I am re-running the playbook with the addition of an apt-get install of python-yaml.

So it actually seems like something changed in the base image of this host, because when I use the apt module I get the following error:

TASK [ooni-collector : Install pyyaml for the daily-task] ***********************************************
failed: [hkgcollectora.ooni.nu] (item=[u'python-yaml']) => {"changed": false, "item": ["python-yaml"], "msg": "Could not import python modules: apt, apt_pkg. Please install python-apt package."}
	to retry, use: --limit @/Users/x/code/ooni/sysadmin/ansible/deploy-collector.retry

For the time being, to unbrick a.collector, I ran the apt-get install command manually.

In relation to b.collector.ooni.io, I suggest that if we don't want to migrate that one, we at least update the A records to point to the IP of a.collector.ooni.io so we don't risk loosing measurements.

darkk commented

The daily cronjob is scheduled to run outside of docker

Sidenote: the slightly more robust way to handle that may be to schedule docker exec or docker run as a cronjob (or as a systemd timer).

Here is the checklist of the second leg of the migration:

  • keep a.echo.th.ooni.io pointed to c.echo.th.ooni.io
  • check b.collector.ooni.io domain name, it should point to miacollector.ooni.nu
  • clean-up 103.104.244.110 (aka a.collector.ooni.io) from b.collector.ooni.io domain name and such
  • ensure that migrated c.web-connectivity.th.ooni.io gets traffic for y3zq5fwelrzkkv3s.onion
  • clean y3zq5fwelrzkkv3s.onion from b.web-connectivity.th.ooni.io
  • check if analytics.ooni.io points to correct VM
  • downsize analytics.ooni.io VM to reasonable shape: 1 or 2 GiB instead of 6
  • update airflow WRT have_collector
  • restore shark disk image somewhere
  • restore onion keys from a.echo.th.ooni.io to check if it gets traffic
  • create MIA Tor TH (as munin.ooni.io taking that role is gone) with 14D2FDC6ABDCD1A27CA32D13AA2C68566D1E8223 fingerprint
  • update bouncer configuration
darkk commented

keep a.echo.th.ooni.io pointed to c.echo.th.ooni.io

It is. The second echo test-helper is b.echo.th.ooni.io hosted at the VM in bigv location (?: donated by bytemark).

check b.collector.ooni.io domain name, it should point to miacollector.ooni.nu

Good. I'm also renaming the VM in GH control panel to miacollector.ooni.nu.
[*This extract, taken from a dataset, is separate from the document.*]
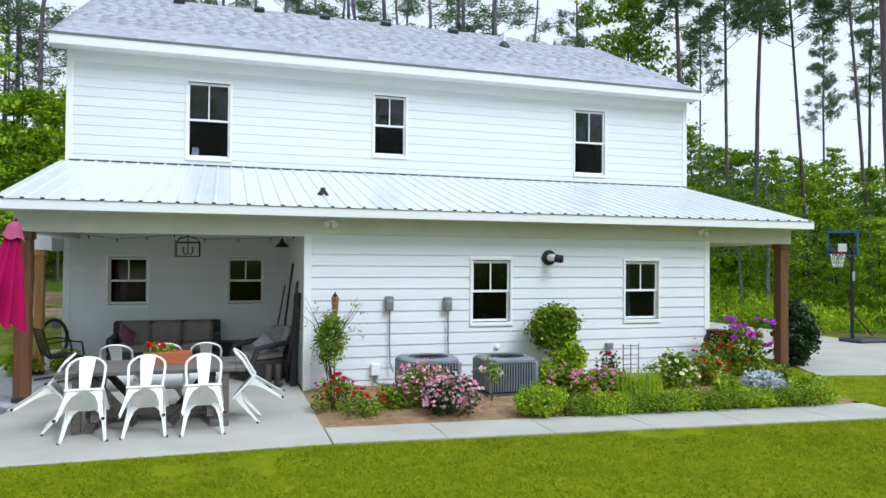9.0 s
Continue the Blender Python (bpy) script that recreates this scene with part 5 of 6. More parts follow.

clean-up 103.104.244.110 (aka a.collector.ooni.io) from b.collector.ooni.io domain name and such

Yes, hkgcollectora.ooni.nu is cleaned. nginx logs show that the last report uploaded to that collector VM with Host: b.collector.ooni.io domain was uploaded at ~ 06/Dec/2018 03:00 UTC.

check if analytics.ooni.io points to correct VM, downsize analytics.ooni.io VM to reasonable shape: 1 or 2 GiB instead of 6

OK. 1 GiB it is. It was 730 MiB (with disk caches, 302 MiB without them) after some warm-up.
It also has too beefy disk allocation: 200 GiB with 1.5 GiB used. But that's a bit harder to fix.

clean y3zq5fwelrzkkv3s.onion from b.web-connectivity.th.ooni.io

OK.

ensure that migrated c.web-connectivity.th.ooni.io gets traffic for y3zq5fwelrzkkv3s.onion

It gets (after container restart to re-publish descriptors, thanks to Facebook sharing some bits of knowledge on onion services operations).

update airflow WRT have_collector

Done.

Also.

  • Update ntp rules and rename wdc group to mia.
darkk commented

update bouncer configuration

Done,

Other pending sub-tasks in this ticket wait for the mail chain with GH to converge (as we're trying to be good netizens).

It seems that this one was done. Can we close this issue?

@hellais Do we need more documentation on this one?

restore shark disk image somewhere

I am OK with the shark disk image not being restored at this point as I now have another build system for linux.

darkk commented

It seems that this one was done.

It was not. There are still two items left. They were waiting for resources to be allocated, and the resources were allocated on the 2019-01-17. So it's time to strike those items :)

  • restore onion keys from a.echo.th.ooni.io to check if it gets traffic
  • create MIA Tor TH (as munin.ooni.io taking that role is gone) with 14D2FDC6ABDCD1A27CA32D13AA2C68566D1E8223 fingerprint

Can we close it now? Do we need @hellais to review this?

@darkk There are a few items in your list in this issue that were not ticket off. Were those done?

darkk commented

Yep.
No traffic was noticed for onion counterpart of a.echo.th.ooni.io and it's not listed in bouncer config, so it's gone.
Tor TH in MIA was rolled out as part of 69892e3

This looks good to me. Moving it to the done column.